When I shared the fourth essay in our series on the movement to construct a “post-neoliberal” economic policy agenda for Democrats, I described it as the final one. But I had one more thing I wanted to say about this, so you’re getting a bonus edition. You can find previous posts here:
The first three are free to read; the final two are for paid subscribers.
I wanted to conclude this series with something I heard Francis Fukuyama say off-handedly during the “Liberalism for the 21st Century” conference back in early July. It was something like, “Neoliberalism is not the celebration of the market, but the denigration of the state.”
That struck me as profound and wise, a dramatically better description of a real trend than the “free-market, anti-government, growth-at-all-costs approach to economic and social policy” language that the Hewlett Foundation used in its anti-neoliberalism grant program and that I see echoed by left-wing academics.
What is the denigration of the state?
I can’t speak for Fukuyama, but what really strikes me about American public policy over the last generation or so is not that we have deregulated the private market, but that we have subjected government action to more stringent regulation than we apply to private actors.
Some parts of the private sector really have become less regulated (airlines), while others have become more strictly regulated (housing), but what’s regulated most strictly of all is the public sector. And this overregulation of the public sector locks us into a vicious cycle. First, we make it very difficult for public center entities to execute their missions. Second, this leads public sector entities to develop a reputation for incompetence. Third, the low social prestige of public sector work leads to the selective exit of more ambitious people. Fourth, elected officials in a hurry to do something often seek ways to bypass existing public sector institutions further reducing prestige.
And what’s actually needed is not more money or more takes about how free markets are out of control or a new anti-growth paradigm.

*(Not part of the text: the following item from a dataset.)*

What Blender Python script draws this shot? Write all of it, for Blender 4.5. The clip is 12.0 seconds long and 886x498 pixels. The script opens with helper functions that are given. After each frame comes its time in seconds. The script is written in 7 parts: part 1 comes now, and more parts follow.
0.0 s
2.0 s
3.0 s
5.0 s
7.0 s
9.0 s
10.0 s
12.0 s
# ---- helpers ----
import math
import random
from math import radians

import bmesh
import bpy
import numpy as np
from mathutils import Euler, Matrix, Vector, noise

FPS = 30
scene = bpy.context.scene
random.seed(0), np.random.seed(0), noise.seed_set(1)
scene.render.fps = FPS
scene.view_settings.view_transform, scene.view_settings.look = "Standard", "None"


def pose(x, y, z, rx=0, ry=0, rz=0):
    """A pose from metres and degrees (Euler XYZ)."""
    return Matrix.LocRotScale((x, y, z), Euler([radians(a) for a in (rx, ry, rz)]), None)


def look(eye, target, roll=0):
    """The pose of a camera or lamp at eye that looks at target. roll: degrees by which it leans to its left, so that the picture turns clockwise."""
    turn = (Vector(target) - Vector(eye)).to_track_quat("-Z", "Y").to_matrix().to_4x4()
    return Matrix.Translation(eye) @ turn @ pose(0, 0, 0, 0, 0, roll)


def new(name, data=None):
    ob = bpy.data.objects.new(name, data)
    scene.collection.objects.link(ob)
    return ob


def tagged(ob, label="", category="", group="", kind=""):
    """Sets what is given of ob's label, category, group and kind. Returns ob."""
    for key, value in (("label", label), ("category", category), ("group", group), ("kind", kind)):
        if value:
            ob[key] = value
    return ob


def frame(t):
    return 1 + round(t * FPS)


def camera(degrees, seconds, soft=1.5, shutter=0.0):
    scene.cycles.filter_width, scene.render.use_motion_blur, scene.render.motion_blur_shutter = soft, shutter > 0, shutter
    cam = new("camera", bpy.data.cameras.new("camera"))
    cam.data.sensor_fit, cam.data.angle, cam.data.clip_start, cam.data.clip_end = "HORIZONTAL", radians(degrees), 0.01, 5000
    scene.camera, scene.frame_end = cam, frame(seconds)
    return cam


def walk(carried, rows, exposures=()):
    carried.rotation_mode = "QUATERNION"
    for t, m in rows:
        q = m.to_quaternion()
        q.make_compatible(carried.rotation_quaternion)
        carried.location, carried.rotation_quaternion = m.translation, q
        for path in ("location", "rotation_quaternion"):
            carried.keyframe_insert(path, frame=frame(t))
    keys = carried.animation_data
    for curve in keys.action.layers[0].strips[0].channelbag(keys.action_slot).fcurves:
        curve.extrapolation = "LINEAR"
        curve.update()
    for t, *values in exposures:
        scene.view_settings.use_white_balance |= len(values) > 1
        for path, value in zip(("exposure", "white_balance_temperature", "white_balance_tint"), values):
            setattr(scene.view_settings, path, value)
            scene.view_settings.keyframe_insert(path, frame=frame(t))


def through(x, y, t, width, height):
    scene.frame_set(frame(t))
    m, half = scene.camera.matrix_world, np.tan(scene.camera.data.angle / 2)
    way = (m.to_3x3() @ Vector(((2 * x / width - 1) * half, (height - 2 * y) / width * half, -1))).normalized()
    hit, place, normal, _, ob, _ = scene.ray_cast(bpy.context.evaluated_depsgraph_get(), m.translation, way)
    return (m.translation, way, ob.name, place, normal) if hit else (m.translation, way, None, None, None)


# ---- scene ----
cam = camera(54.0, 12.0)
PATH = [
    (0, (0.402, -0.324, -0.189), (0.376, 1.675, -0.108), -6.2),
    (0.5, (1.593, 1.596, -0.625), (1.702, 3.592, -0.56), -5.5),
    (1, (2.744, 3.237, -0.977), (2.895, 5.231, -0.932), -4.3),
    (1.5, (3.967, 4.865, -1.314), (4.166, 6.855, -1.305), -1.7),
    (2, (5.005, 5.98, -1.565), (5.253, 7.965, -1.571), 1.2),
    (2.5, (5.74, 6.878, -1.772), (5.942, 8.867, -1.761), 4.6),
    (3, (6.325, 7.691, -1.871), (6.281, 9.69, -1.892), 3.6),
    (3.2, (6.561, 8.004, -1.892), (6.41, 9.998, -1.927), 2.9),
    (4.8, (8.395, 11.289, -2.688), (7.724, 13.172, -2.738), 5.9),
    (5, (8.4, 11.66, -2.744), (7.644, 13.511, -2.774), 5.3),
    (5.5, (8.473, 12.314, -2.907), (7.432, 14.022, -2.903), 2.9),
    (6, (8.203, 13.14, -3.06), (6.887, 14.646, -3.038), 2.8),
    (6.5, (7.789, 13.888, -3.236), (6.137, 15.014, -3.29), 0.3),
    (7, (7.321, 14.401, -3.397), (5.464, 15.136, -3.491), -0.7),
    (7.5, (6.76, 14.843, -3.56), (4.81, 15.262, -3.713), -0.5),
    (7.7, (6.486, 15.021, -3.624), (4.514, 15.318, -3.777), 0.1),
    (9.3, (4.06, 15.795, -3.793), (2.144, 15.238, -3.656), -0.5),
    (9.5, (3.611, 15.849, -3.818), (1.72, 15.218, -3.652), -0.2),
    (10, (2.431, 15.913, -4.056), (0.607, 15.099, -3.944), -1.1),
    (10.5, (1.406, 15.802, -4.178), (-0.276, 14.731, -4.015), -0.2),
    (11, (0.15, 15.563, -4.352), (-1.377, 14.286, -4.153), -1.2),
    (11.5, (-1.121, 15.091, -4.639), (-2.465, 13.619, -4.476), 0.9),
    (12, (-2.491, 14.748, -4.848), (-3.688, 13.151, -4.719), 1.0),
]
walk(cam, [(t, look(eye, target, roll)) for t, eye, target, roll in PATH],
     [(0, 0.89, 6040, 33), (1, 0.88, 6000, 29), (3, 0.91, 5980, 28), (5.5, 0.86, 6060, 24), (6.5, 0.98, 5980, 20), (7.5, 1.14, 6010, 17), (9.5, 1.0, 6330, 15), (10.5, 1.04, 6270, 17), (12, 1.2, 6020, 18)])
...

What we need is a vigorous public sector reform campaign to increase the likelihood that, when elected officials want the government to do X, X occurs in a reasonably timely and cost-effective manner. And the question of whether X is bad is fought out in electoral politics.
I seriously doubt that this kind of cult of proceduralism and desire to regulate the public sector is what most people have in mind when they talk about “neoliberalism.” It certainly doesn’t seem to be what left critics of Barack Obama and Bill Clinton mean by it. But this is a genuine trend that corresponds with the time period in which “neoliberalism” is supposed to have occurred, and its consequences do include some of the things that critics of neoliberalism don’t like. So if it’s at all possible to redirect these impulses toward leveling the playing field between state and market by unshackling the state rather than shackling the market, I think that would be a huge win and a reasonable basis for peace in our time.